The Axemblr team was busy this week releasing both version 0.2.0 and 0.2.1 of their cloud provisioner. New features in this release include: "support for custom repositories, pre-configured pools (jenkins and Cloudera CDH3 including Cloudera Manager), improved test suite and reduced code duplication."

Hortonworks has released their "Sandbox" which is a virtual machine image for running HDP, their hadoop stack. Of note, it includes support for HCatalog and includes support for both VMWare and Virtualbox.

Whoops is a python library for WebHDFS. Version 0.1 was just released.
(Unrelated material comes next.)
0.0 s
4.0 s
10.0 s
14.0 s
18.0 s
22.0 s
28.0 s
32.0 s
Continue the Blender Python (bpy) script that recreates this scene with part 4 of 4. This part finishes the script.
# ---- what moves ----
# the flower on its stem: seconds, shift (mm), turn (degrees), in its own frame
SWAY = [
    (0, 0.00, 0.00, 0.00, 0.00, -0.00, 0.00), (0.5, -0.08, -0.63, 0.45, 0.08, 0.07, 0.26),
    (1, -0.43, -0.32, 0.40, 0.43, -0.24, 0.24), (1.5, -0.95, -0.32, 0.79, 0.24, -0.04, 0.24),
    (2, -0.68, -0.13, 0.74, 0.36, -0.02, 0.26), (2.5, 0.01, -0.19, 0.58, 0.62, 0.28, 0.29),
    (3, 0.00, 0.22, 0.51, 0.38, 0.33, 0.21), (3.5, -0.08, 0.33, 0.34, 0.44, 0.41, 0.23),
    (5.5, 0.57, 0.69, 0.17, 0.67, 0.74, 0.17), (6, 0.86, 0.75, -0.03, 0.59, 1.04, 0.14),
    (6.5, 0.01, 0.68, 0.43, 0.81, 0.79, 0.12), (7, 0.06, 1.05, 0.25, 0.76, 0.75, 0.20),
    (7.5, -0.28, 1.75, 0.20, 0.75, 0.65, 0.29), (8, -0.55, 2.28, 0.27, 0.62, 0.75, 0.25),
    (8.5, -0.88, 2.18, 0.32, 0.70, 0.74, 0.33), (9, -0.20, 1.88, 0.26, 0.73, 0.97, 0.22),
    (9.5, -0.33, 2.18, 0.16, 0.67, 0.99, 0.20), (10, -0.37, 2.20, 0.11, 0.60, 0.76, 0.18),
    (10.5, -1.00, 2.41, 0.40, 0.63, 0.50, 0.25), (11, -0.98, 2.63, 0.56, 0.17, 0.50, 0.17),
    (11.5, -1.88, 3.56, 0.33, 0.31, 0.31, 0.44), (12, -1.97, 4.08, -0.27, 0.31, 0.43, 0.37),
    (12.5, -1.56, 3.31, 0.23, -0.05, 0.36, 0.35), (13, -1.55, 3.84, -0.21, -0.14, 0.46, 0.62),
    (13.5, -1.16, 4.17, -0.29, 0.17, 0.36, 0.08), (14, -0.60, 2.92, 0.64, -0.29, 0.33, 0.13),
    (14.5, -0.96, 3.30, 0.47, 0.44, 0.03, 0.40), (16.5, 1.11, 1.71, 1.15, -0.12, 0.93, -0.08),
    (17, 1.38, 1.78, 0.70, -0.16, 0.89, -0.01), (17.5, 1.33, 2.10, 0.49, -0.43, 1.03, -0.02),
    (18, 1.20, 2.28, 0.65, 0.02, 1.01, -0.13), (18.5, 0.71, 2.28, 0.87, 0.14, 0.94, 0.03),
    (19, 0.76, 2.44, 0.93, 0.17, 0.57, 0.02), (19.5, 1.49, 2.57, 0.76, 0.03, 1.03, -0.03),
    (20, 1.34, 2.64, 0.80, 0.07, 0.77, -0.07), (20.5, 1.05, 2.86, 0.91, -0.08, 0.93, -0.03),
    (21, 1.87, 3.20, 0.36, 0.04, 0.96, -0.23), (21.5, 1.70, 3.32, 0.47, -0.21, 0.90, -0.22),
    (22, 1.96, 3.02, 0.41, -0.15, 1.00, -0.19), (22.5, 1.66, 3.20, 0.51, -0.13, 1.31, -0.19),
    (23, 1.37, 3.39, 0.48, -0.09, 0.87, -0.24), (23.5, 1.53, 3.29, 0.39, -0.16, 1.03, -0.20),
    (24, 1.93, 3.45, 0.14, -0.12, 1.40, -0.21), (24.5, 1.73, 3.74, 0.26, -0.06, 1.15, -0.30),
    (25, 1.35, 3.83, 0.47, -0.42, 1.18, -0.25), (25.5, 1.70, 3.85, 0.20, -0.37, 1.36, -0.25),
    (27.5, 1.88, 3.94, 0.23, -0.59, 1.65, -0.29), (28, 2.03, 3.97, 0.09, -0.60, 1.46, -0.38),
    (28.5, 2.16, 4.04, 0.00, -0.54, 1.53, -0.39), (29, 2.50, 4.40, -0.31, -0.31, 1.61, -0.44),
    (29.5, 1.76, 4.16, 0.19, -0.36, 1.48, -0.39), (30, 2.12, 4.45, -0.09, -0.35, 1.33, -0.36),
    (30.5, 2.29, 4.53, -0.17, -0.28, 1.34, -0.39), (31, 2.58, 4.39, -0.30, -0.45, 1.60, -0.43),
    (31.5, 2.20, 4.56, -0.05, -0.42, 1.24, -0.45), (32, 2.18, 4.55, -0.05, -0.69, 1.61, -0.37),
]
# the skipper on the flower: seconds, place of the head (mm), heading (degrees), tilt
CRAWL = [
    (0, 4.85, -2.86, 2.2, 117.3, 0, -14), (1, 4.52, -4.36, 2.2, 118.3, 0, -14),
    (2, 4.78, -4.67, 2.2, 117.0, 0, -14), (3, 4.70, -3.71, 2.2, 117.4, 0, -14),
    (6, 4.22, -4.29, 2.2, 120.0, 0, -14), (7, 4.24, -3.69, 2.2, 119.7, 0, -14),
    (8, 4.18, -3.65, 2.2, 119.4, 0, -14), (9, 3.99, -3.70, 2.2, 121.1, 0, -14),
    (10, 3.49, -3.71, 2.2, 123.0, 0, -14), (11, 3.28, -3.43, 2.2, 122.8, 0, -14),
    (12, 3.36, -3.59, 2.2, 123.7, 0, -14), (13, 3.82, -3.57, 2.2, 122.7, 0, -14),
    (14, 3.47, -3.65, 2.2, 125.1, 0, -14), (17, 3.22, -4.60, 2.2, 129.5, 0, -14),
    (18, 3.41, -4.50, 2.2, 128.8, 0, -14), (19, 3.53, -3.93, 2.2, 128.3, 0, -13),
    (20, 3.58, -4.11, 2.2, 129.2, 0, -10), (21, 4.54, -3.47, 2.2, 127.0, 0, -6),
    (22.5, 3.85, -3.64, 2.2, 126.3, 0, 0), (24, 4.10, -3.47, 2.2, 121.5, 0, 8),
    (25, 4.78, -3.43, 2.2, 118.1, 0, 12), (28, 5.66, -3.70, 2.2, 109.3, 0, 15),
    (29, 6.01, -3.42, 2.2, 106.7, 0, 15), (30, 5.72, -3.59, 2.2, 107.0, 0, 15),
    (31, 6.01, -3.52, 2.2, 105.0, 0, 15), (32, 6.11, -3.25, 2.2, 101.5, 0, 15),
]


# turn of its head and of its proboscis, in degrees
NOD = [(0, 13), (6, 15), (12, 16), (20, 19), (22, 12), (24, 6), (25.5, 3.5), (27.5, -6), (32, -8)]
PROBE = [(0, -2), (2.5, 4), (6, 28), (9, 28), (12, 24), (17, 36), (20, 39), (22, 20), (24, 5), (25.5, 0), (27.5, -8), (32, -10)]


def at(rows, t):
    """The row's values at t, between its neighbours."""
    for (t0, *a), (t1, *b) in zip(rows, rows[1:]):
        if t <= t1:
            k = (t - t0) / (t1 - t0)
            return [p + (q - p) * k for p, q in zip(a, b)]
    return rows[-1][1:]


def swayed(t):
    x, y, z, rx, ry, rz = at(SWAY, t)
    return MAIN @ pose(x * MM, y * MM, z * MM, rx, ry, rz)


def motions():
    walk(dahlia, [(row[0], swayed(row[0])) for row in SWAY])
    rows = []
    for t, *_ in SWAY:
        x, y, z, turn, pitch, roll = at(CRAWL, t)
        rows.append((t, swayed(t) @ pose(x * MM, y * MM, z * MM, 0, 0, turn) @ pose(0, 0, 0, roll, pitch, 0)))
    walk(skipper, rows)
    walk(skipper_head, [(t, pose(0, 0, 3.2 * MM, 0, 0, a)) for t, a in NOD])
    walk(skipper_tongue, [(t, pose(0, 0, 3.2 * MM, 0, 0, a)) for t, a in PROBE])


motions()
Factual has open sourced their dataworkflow management software, Drake (which is akin to 'make' for data). Drake has support for HDFS and is written in Clojure.

Klout has open source "Brickhouse", their collection of Hive UDFS. The UDFs include better json support, cardinality estimation, bloom filters/counters, and a UDF for bulk puts to HBase. Brickhouse requires Hive 0.9 or later.

LinkedIn has pushed a major new version of Azkaban, its scheduling and workflow management system to Github. The new version uses MySQL as a data store (vs. the filesystem), includes user authentication/authorization, and many other features.

Attunity has released their Managed File Transfer (MFT) for Hadoop. The enterprise software is for moving bits in and out of HDFS.

Industry News

Joyent, the cloud provider, has introduced Hadoop support. Word is that they're using Chef for orchestration.

Dataguise and MapR have announced a partnership.

Cloudera folks give lots of tech talks about their stack. They've recently compiled a list of all the talks in Q1 2013. The list is global, so there's sure to be a talk nearby.

MapR has claimed a lot of big customers (10 in the fortune 100) including several large installs.

Software Developer's Journal is releasing a special issue feature Hadoop on Jan 30th. Presales are available now.!prettyPhoto

It sounds like Hortonworks is betting on Hive, and they're planning a Hive-YARN integration in 2013.. They have a lot of other interesting items on their 2013 roadmap like Ambari, Snapshotting, and HBase.